Compare NOVA’s 16-hypercall interface to the POSIX surface that Linux exports, or to the API a Docker daemon exposes through its versions. The first is small enough to specify and prove against; the others balloon with each release and have no single coherent specification to target. Tractability tracks API size more reliably than it tracks codebase size — a small interface in front of a large implementation is a verification target, a large interface is not. This shapes the widget specs in § toward the smallest customer-relevant subset — the 10 or 25 functions a real workload actually uses — rather than full-coverage proofs of sprawling APIs.

Separable, language-agnostic specifications

A system’s specification should be separable from its implementation, both technically (so a Rust rewrite of a C++ component does not invalidate the proof effort) and legally (so an open spec can be referenced by implementations under stricter licenses). NOVA is the existence proof: the implementation is GPL-2 (Intel and TU Dresden) while the specification is licensed separately under Blue Rock [1]. The same separation is what would let a Linux retrofit happen without forcing every maintainer onto a single proof toolchain. We treat separability as a precondition: a widget that cannot factor cleanly into spec-and-implementation is one we cannot recommend, regardless of how shippable the implementation looks.

Why this is hard to fund

The honest difficulty: formal methods compete in a market where the unverified alternative is usually free. A startup considering whether to buy a verified hypervisor over KVM, or a verified container runtime over runc, is comparing a paid product against a zero-marginal-cost open-source incumbent that is good enough for the threat model the customer thinks they have. The ROI calculation is upside-down before the conversation starts. This is the central reason the formal-methods talent that exists today is concentrated in domains — avionics, defense, automotive — where regulators force the comparison to be against a counterfactual incident rather than against the free alternative.

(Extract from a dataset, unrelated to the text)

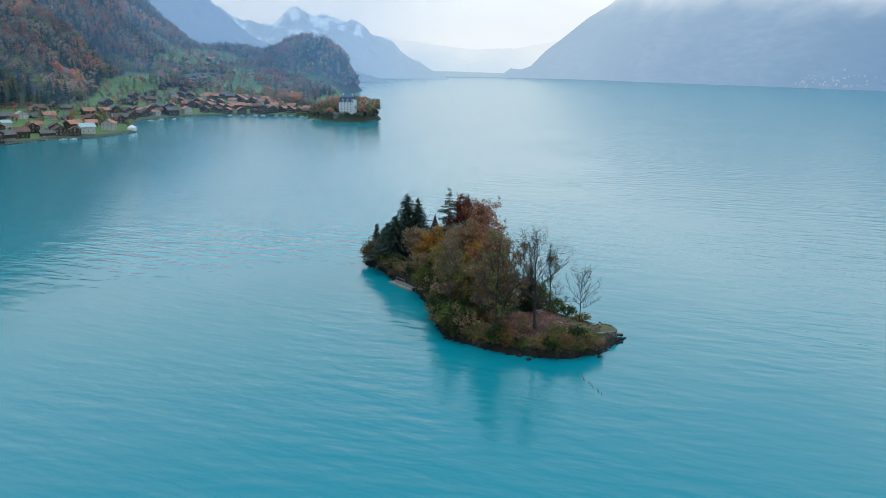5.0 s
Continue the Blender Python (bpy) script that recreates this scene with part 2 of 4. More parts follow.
M_WATER = water_material()
M_GRASS = material("meadow_grass", (0.058, 0.140, 0.036), (0.100, 0.138, 0.046), scale=0.05, bump=0.1, bump_scale=1.5, big=0.25)
M_FOREST_FLOOR = material("leaf_litter_slope", (0.055, 0.050, 0.028), (0.035, 0.055, 0.025), scale=0.05, bump=0.3, bump_scale=0.4, big=0.3)
M_LITTER = material("fallen_leaves", (0.135, 0.052, 0.045), (0.085, 0.058, 0.04), scale=1.6, bump=0.05, big=0.3)
M_ROCK = material("grey_rock", (0.17, 0.165, 0.15), (0.06, 0.058, 0.05), scale=0.9, bump=0.25, bump_scale=2.0, big=0.3)
M_CLIFF = material("limestone_cliff", (0.21, 0.205, 0.20), (0.07, 0.07, 0.066), scale=0.06, bump=1.2, bump_scale=0.2, big=0.3, stretch=(1, 1, 0.35))
M_STONE = material("dressed_stone", (0.125, 0.12, 0.105), (0.055, 0.055, 0.045), scale=1.3, bump=0.05, big=0.4, each=0.45)
M_BARK = material("grey_brown_bark", (0.165, 0.130, 0.095), (0.095, 0.078, 0.058), scale=3.0, bump=0.03, stretch=(1, 1, 0.3))
M_BARK_PALE = material("pale_twig_bark", (0.21, 0.155, 0.105), (0.13, 0.10, 0.07), scale=3.0)
M_BARK_DARK = material("dark_wet_bark", (0.060, 0.050, 0.043), (0.032, 0.027, 0.023), scale=3.0, bump=0.03, stretch=(1, 1, 0.3))
M_NEEDLE = material("dark_spruce_needles", (0.007, 0.021, 0.014), (0.015, 0.034, 0.020), scale=1.2, island=0.35)
M_NEEDLE_BLUE = material("blue_green_needles", (0.028, 0.060, 0.045), (0.05, 0.085, 0.06), scale=1.2, island=0.3)
LEAF = {
    "red": leafy("copper_beech_leaves", (0.17, 0.052, 0.038), (0.12, 0.045, 0.034), scale=0.7, island=0.4),
    "rust": leafy("rust_leaves", (0.32, 0.115, 0.045), (0.22, 0.095, 0.04), scale=0.7, island=0.4),
    "orange": leafy("orange_leaves", (0.44, 0.19, 0.03), (0.32, 0.16, 0.03), scale=0.7, island=0.35),
    "yellow": leafy("yellow_leaves", (0.36, 0.24, 0.05), (0.22, 0.17, 0.04), scale=0.7, island=0.4),
    "olive": leafy("olive_leaves", (0.14, 0.14, 0.045), (0.21, 0.18, 0.06), scale=0.7, island=0.35),
    "green": leafy("evergreen_leaves", (0.022, 0.045, 0.014), (0.05, 0.07, 0.02), scale=0.7, island=0.4),
    "bright": leafy("fresh_green_leaves", (0.07, 0.13, 0.02), (0.11, 0.14, 0.03), scale=0.7, island=0.35),
    "brown": leafy("withered_brown_leaves", (0.30, 0.185, 0.10), (0.22, 0.145, 0.085), scale=0.7, island=0.4),
    "pink": leafy("pale_russet_leaves", (0.36, 0.165, 0.105), (0.27, 0.145, 0.10), scale=0.7, island=0.35),
}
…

The document does not solve this problem, but it tries to make the right cases visible. For each tractable problem in §, we name the threat model the verified component would close, the alternatives a buyer is implicitly comparing it against, and the lift to deliver a usable artifact rather than a research prototype. AI infrastructure is one of the few private-sector settings where the counterfactual incident is large enough to invert the calculation — model weight exfiltration, training-data poisoning, or container escape from an agentic workload are losses on the order of the model’s training cost — and where the customers (frontier labs, regulated downstream deployers) have both the budget and the risk model to act on it. Public money is now in play too: the June 2026 executive order directs OMB to identify federal grant funding for AI vulnerability detection [2], a channel that could underwrite the early widgets in § before any private buyer’s ROI flips. Making the business case requires actually writing it down. That is what this document is.